Reimbursable Business Expenses - What Qualifies


A reimbursable expense is an expense incurred by an employee while performing work for a client. This can occur when a company bills out materials and labor costs on a cost plus basis, or when an employee makes purchases for either goods or services for the employer. Accounting for these expenses is different for each situation and it is important to keep in mind that there are two types of reimbursable expenses, accountable and non-accountable.  Two Types Of Reimbursable Expenses Accountable Reimbursable Expenses An accountable, reimbursable expense is when an employee or company is reimbursed for all expenses that were incurred during the course of a job and are submitted with receipts or other documentation proving the transaction. An example of an accountable reimbursable expense is all the cost an employee may incur on a business trip, whether it be gas, car rental, airfare and/or meals.  Non-Accountable Reimbursable Expenses A non-accountable, reimbursable expense is any expenses incurred during the course of a job that cannot be supported by receipts or documentation. Any non-accountable, reimbursable expense paid to an employee is taxable as wages, and the employer is responsible for taxing them accordingly.  Accounting For Reimbursable Expenses Reimbursing An Employee When reimbursing an employee for situations like a business trip expense, you should report the expense incurred as an expense when it is paid to the employee. Remember to record and reimburse meals separately, because they are treated differently on your tax return compared to the other business trip expenses.  Reimbursing Expenses Incurred During A Job For A Client Many companies incur expenses while working on a job for a client and bill the client for those expenses.

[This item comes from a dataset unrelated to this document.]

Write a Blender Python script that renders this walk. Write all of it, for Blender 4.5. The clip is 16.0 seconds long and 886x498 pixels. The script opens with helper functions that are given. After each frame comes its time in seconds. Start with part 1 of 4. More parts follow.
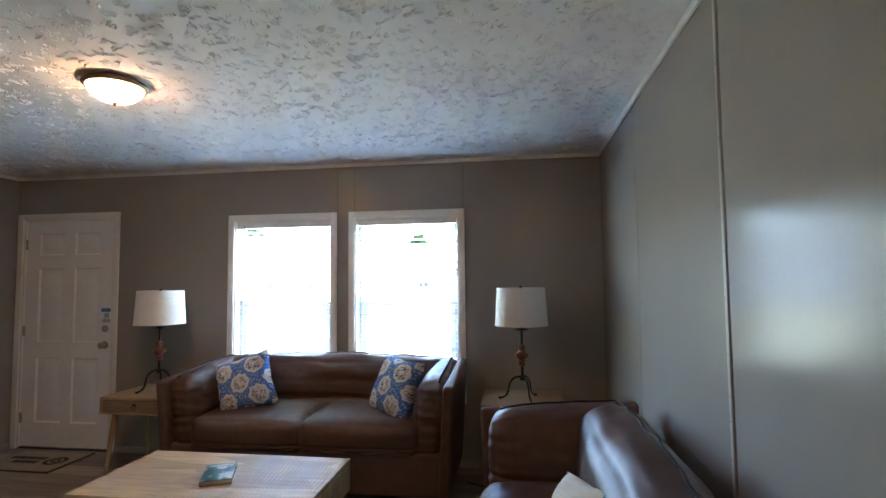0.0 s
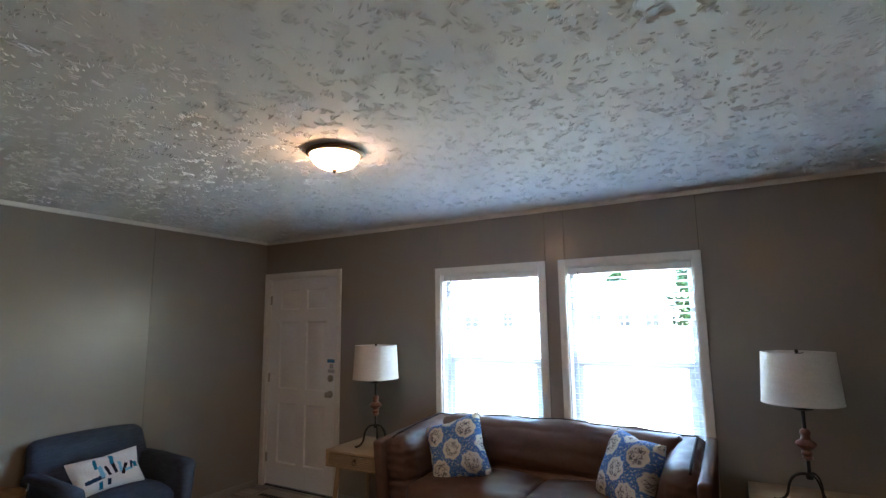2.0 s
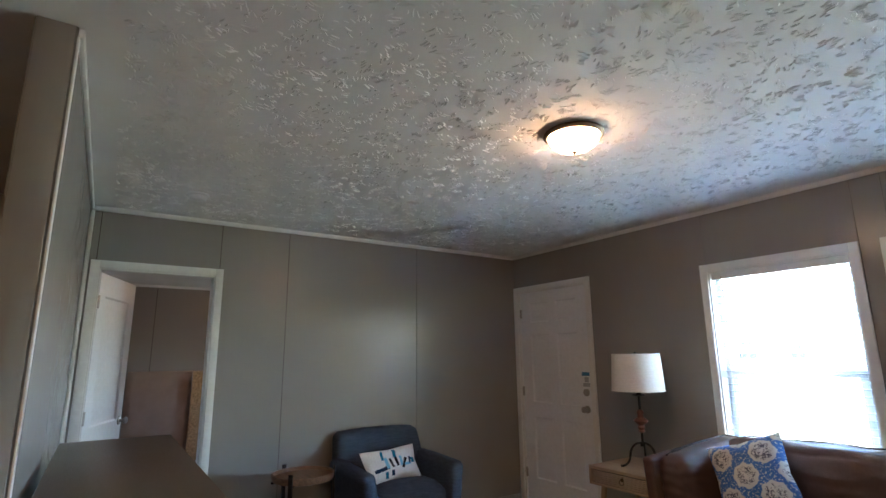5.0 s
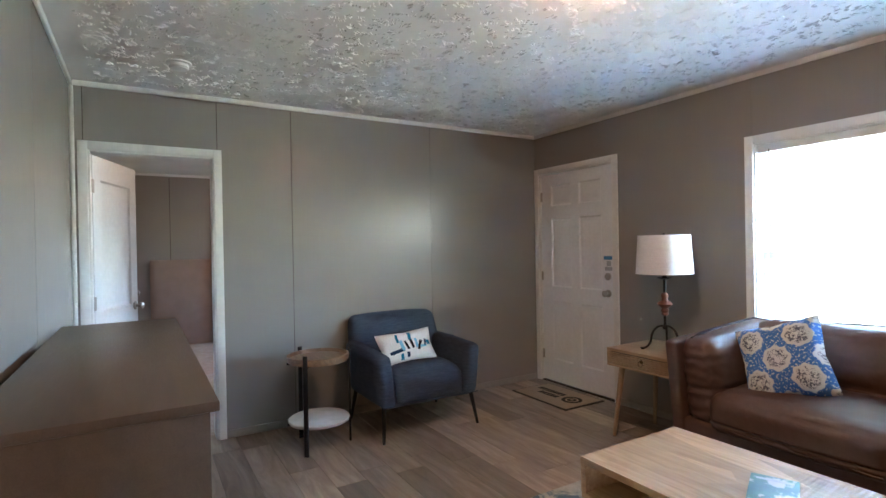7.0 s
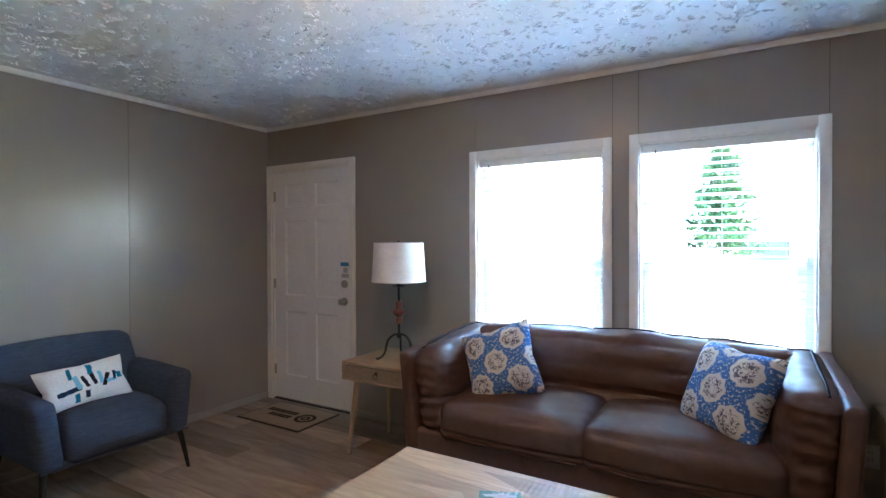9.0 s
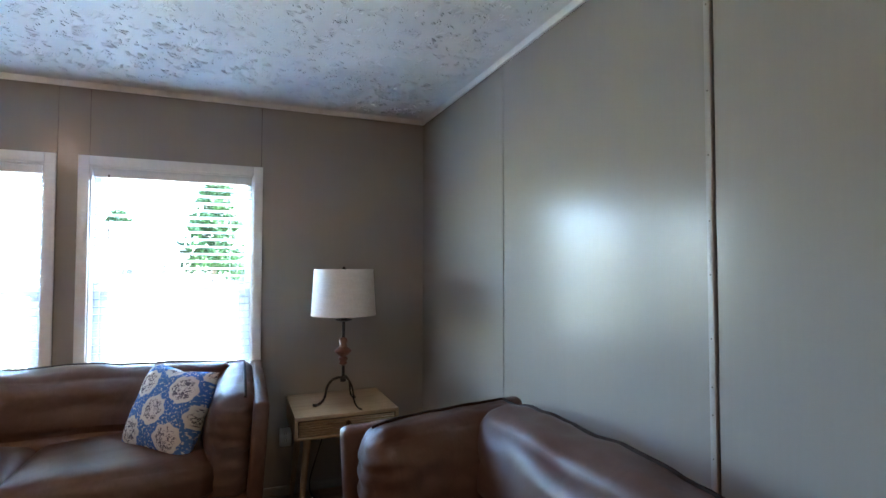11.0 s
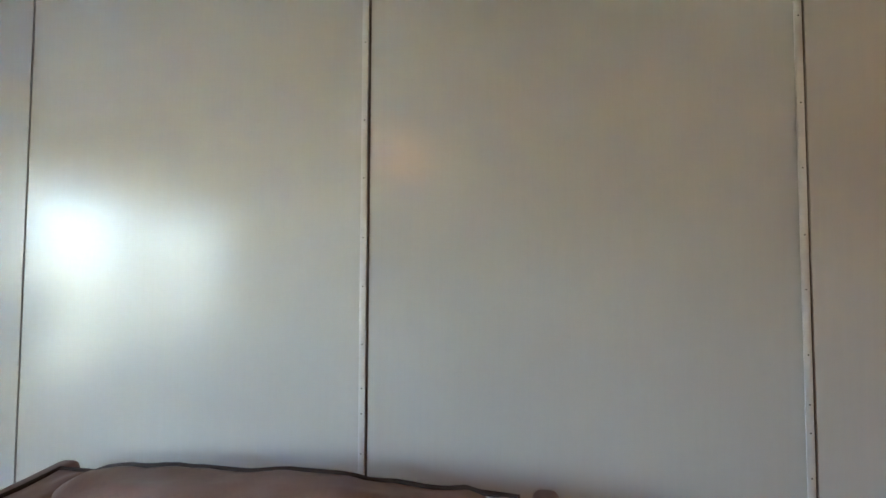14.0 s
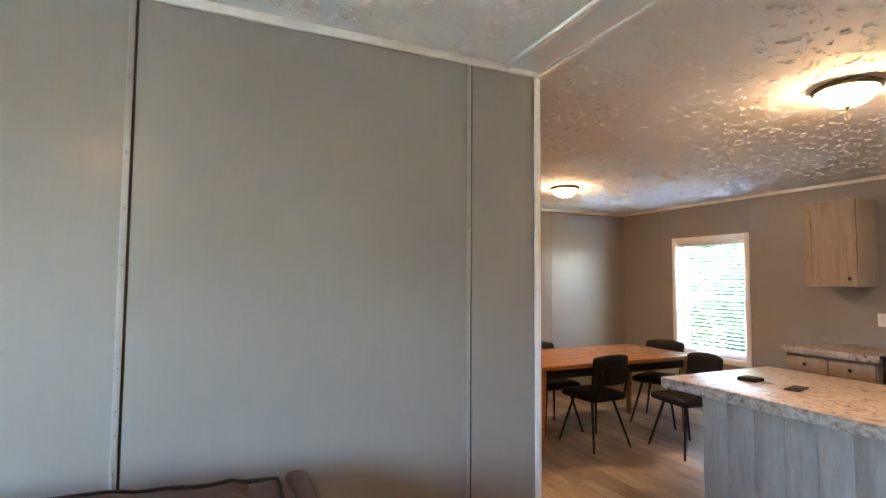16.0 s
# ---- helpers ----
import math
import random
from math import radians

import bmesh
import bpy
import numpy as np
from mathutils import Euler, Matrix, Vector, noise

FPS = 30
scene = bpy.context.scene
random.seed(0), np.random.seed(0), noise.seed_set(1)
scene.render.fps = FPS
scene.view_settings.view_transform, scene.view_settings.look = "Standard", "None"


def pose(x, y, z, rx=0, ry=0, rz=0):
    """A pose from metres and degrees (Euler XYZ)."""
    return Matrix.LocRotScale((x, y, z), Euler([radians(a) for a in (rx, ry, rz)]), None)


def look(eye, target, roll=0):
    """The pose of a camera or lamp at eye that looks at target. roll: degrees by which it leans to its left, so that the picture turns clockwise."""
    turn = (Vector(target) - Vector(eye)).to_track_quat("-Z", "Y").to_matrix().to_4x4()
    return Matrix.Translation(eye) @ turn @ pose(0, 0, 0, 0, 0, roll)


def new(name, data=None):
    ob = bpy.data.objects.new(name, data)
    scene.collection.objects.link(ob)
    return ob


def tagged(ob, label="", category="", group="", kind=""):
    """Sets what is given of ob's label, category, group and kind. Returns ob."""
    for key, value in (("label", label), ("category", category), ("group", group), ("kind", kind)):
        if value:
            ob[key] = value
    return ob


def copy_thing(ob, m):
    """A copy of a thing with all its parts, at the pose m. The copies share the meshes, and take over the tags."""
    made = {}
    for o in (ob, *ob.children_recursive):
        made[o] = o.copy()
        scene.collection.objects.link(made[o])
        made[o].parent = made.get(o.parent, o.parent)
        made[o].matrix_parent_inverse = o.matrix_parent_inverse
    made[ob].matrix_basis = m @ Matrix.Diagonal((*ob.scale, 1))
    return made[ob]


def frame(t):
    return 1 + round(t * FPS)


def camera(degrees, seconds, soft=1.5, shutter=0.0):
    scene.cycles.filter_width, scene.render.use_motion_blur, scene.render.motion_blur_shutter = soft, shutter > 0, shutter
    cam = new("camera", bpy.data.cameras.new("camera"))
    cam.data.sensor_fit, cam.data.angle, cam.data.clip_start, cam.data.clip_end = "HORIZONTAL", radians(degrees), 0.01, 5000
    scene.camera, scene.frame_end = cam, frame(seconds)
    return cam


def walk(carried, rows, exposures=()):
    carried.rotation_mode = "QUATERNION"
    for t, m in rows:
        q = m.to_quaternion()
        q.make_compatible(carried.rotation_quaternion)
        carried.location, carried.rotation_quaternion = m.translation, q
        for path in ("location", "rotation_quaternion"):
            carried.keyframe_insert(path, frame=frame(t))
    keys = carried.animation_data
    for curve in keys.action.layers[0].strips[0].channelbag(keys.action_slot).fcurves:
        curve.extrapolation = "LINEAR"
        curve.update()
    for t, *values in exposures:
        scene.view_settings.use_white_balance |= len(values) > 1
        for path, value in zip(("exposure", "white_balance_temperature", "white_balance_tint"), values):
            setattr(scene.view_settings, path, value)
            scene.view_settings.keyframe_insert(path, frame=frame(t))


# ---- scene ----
import itertools

from mathutils.bvhtree import BVHTree

cam = camera(82.1, 16.0)
PATH = [
    (0, (-0.03, -0.038, 1.457), (-0.319, 1.937, 1.58), -0.6),
    (0.5, (-0.059, -0.032, 1.461), (-0.529, 1.908, 1.595), -0.5),
    (1, (-0.143, 0.007, 1.467), (-0.794, 1.893, 1.611), -0.4),
    (1.5, (-0.268, 0.127, 1.517), (-1.108, 1.934, 1.694), -0.5),
    (2, (-0.274, 0.267, 1.584), (-1.254, 1.987, 1.866), -0.7),
    (2.5, (-0.195, 0.39, 1.626), (-1.291, 2.012, 2.039), -0.7),
    (3, (-0.184, 0.44, 1.591), (-1.372, 1.965, 2.102), -0.5),
    (3.5, (-0.207, 0.428, 1.563), (-1.526, 1.839, 2.084), -0.6),
    (4, (-0.241, 0.415, 1.536), (-1.693, 1.691, 2.051), -0.5),
    (4.5, (-0.302, 0.393, 1.485), (-1.862, 1.542, 1.981), -0.5),
    (5, (-0.408, 0.369, 1.401), (-2.044, 1.443, 1.811), -0.6),
    (7.5, (-0.654, 0.671, 1.353), (-2.356, 1.719, 1.286), -0.7),
    (8, (-0.737, 0.796, 1.363), (-2.378, 1.936, 1.295), -0.5),
    (8.5, (-0.858, 0.884, 1.368), (-2.311, 2.257, 1.313), -0.4),
    (9, (-0.814, 0.83, 1.389), (-1.836, 2.55, 1.37), -0.2),
    (9.5, (-0.728, 0.69, 1.411), (-1.238, 2.624, 1.429), -0.0),
    (10, (-0.674, 0.606, 1.43), (-0.697, 2.605, 1.472), 0.0),
    (12.5, (-0.501, 0.86, 1.382), (1.104, 2.048, 1.489), -0.0),
    (13, (-0.575, 0.947, 1.399), (1.25, 1.76, 1.493), 0.2),
    (13.5, (-0.761, 1.038, 1.409), (1.177, 1.524, 1.507), 0.3),
    (14, (-0.871, 1.211, 1.433), (1.107, 1.492, 1.528), 0.2),
    (14.5, (-0.95, 1.371, 1.431), (1.046, 1.433, 1.554), 0.3),
    (15, (-1.128, 1.403, 1.485), (0.857, 1.173, 1.578), 0.3),
    (15.5, (-1.254, 1.412, 1.506), (0.672, 0.879, 1.597), 0.4),
    (16, (-1.256, 1.407, 1.507), (0.562, 0.582, 1.621), 0.4),
]
walk(cam, [(t, look(e, g, r)) for t, e, g, r in PATH],
     exposures=[(t, stops, kelvin, 7) for t, stops, kelvin in ((0, 5.95, 5700), (1.5, 5.8, 5650), (3, 5.5, 5750), (5, 5.85, 5650), (7.3, 6.7, 5500), (8.2, 6.55, 5350), (9, 6.4, 5200), (10, 6.1, 5250), (12.3, 6.6, 5800), (13.2, 6.75, 5950), (14.5, 7.1, 6000), (15.5, 7.1, 5800), (16, 6.95, 5750))])

# ---- light ----
SUN_EL, SUN_AZ = 52.0, 100.0        # degrees above the horizon; compass bearing from the window side
world = bpy.data.worlds.new("sky")
scene.world = world
world.use_nodes = True
wn = world.node_tree.nodes
sky = wn.new("ShaderNodeTexSky")
sky.sky_type = "NISHITA"
sky.sun_disc = False
sky.sun_elevation, sky.sun_rotation = radians(SUN_EL), radians(SUN_AZ)
world.node_tree.links.new(sky.outputs[0], wn["Background"].inputs[0])
wn["Background"].inputs[1].default_value = 0.15
sun_data = bpy.data.lights.new("sun", "SUN")
sun_data.energy, sun_data.angle, sun_data.color = 2.4, radians(0.5), (1.0, 0.95, 0.87)
sun_ob = new("sun", sun_data)
sd = Vector((math.sin(radians(SUN_AZ)) * math.cos(radians(SUN_EL)), math.cos(radians(SUN_AZ)) * math.cos(radians(SUN_EL)), math.sin(radians(SUN_EL))))
sun_ob.matrix_world = look(sd * 60, (0, 0, 0))



def opening_guide(x, y, z, w, h, turn):
    """A portal lamp in a window's opening: adds no light, only leads the sky's light through it."""
    d = bpy.data.lights.new("window_sky_guide", "AREA")
    d.shape, d.size, d.size_y = "RECTANGLE", w, h
    d.cycles.is_portal = True
    new("window_sky_guide", d).matrix_world = pose(x, y, z, 90, 0, turn)


for gx, gw in ((-1.9875, 0.867), (-0.925, 0.86)):
    opening_guide(gx, 4.15, 1.26, gw, 1.44, 180)
opening_guide(2.944, -4.12, 1.29, 0.922, 1.38, 0)
# this one sits in the added, unseen bedroom opening
opening_guide(-6.75, 4.15, 1.40, 0.5, 1.0, 180)

# ---- materials ----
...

In this case, the expense incurred will be credited for the amount of reimbursement received from the client. Some companies do not bill for these costs individually, but include the costs in their overall fee.  Reimbursing On A Cost-Plus Basis Service type companies, like contractors or builders, bill their clients on a cost-plus basis. The reimbursable expense will have an additional cost added, which is considered income for the company. In order to account for the cost-plus basis, you can record the actual expense reimbursement to the expense account and the remaining amount can then be credited to the income account for the company.